Disobedience really falters, though, when Alderman neglects her characters' integrity in order to signal over their heads about Jewishness, or Hendon, or fathers. It's a tendency that sends a creeping paralysis across her narrative. Take Ronit: with her lipstick and high heels, and her frequent, knowing references to her psychotherapist, she often appears a mere type, a kind of walking argument against Orthodox Jewishness, rather than a real person. So when she asks an old friend, "does changing nappies and making lunch for toddlers really make you happy?" it's Alderman's own voice, shouting over Ronit's, that we hear. Strangely, then, as Ronit confronts the Hendon religious conservatives who would label her a disgrace, Disobedience becomes itself a kind of sermon.

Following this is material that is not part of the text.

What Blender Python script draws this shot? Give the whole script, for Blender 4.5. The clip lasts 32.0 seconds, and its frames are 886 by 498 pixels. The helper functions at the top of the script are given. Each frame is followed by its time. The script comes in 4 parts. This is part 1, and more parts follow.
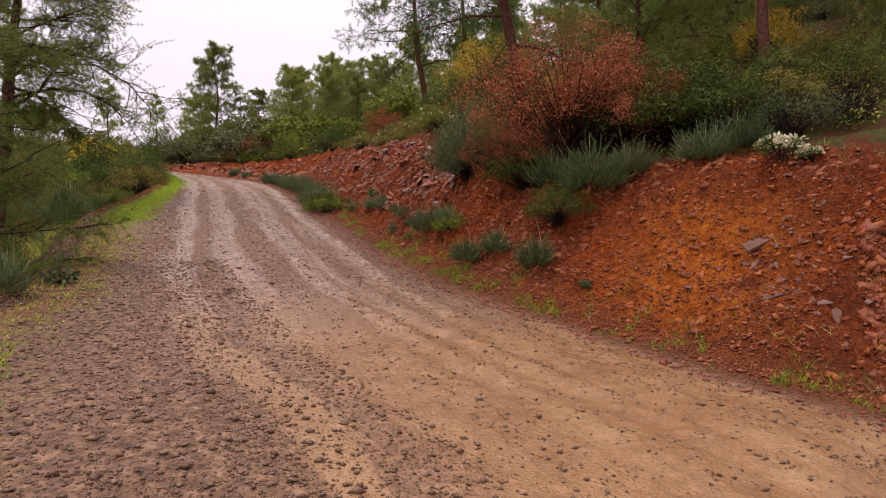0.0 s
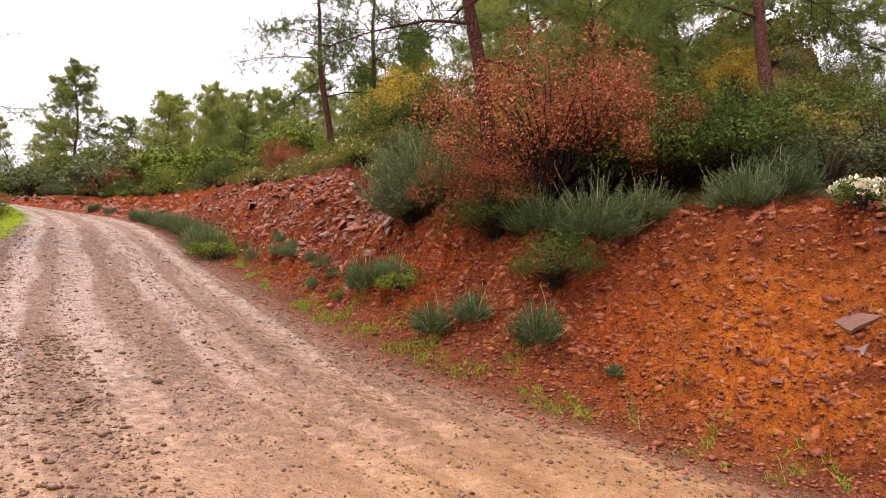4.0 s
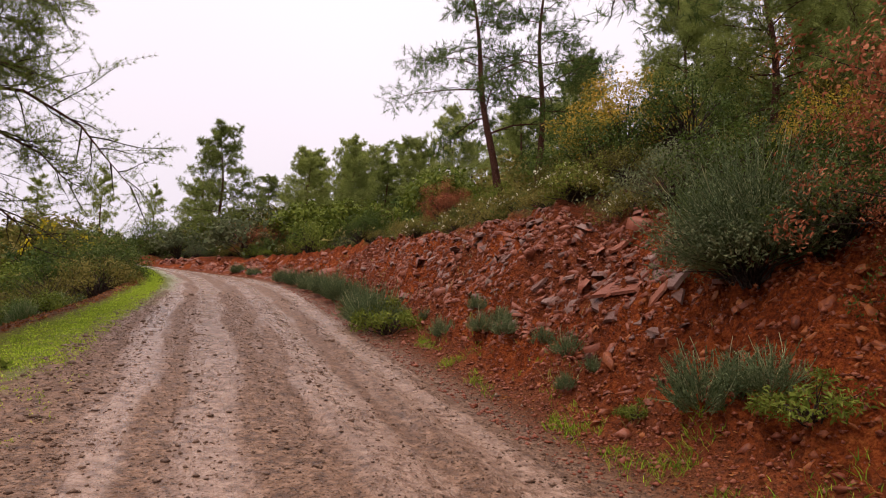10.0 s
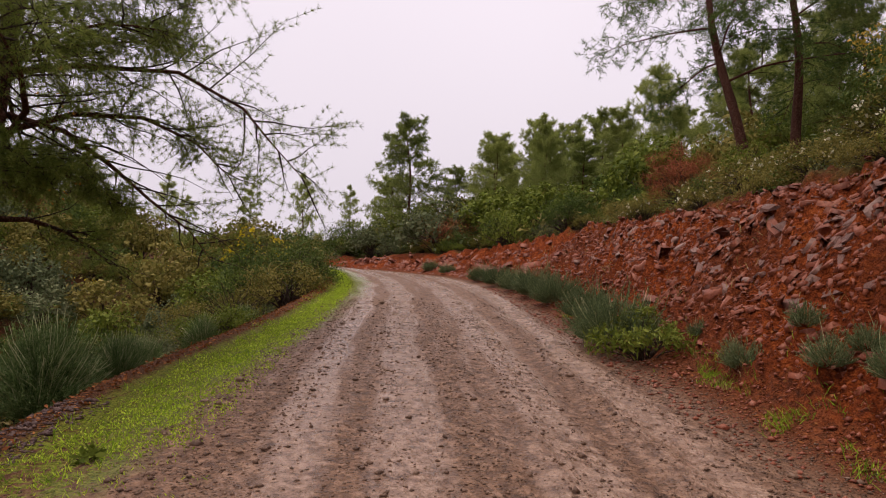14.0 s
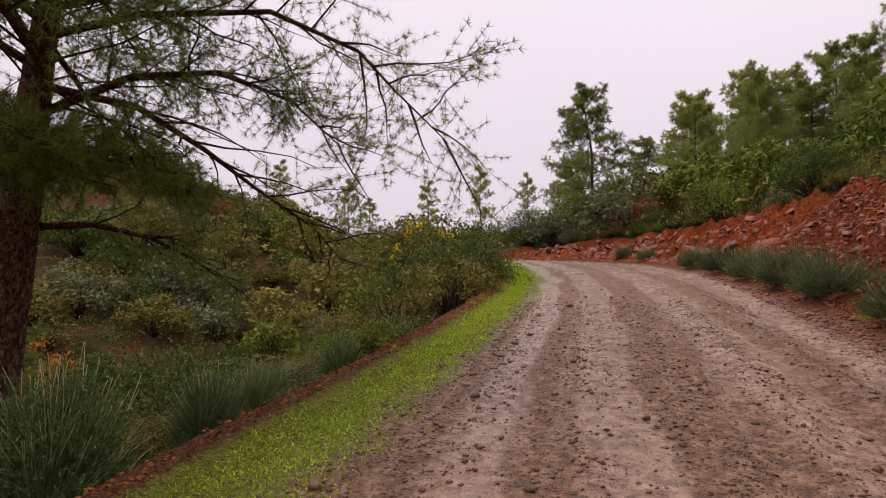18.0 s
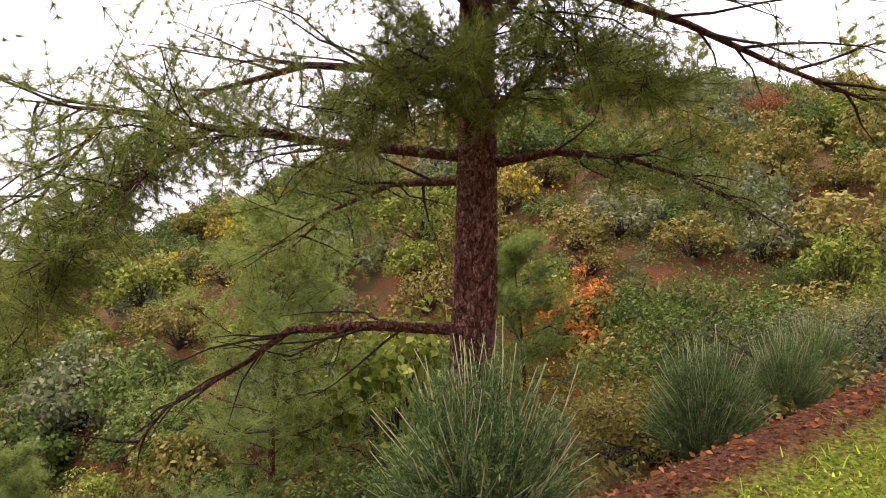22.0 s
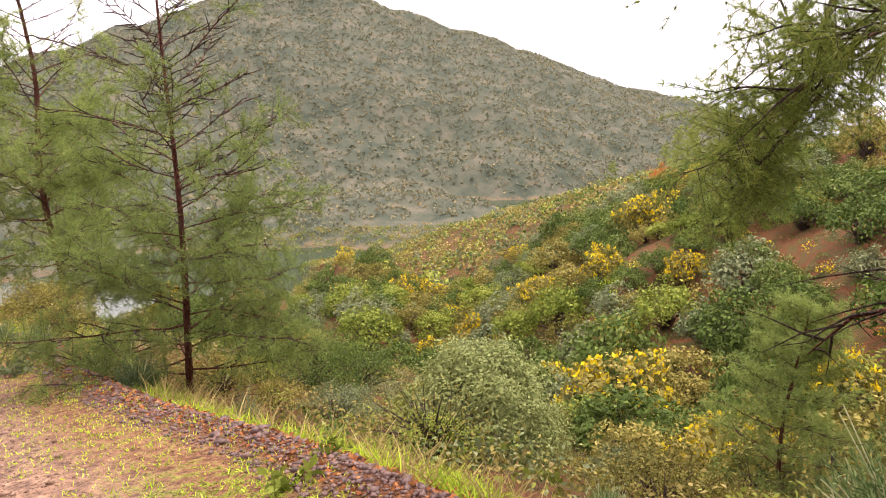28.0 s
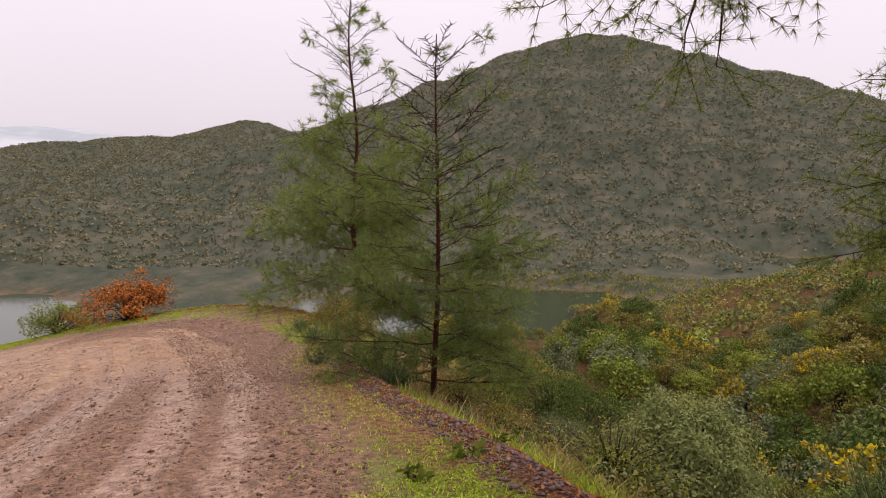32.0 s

This novel succeeds, instead, at its peripheries, where its author allows herself to disappear inside the story's minor figures. Here we see Alderman's wonderful treatment of the spiritually troubled and headache-prone Dovid, or the ideological and closed-minded Dr Hartog, an influential member of the synagogue committee.

Those threads are rich with life, and realism, so that in this novel's concluding pages they, and not Ronit's story, speak movingly of the accommodations we all must make with our ideas, and each other. There is an absence at the heart of Disobedience. But its few, breathing, living presences show it needn't have been that way.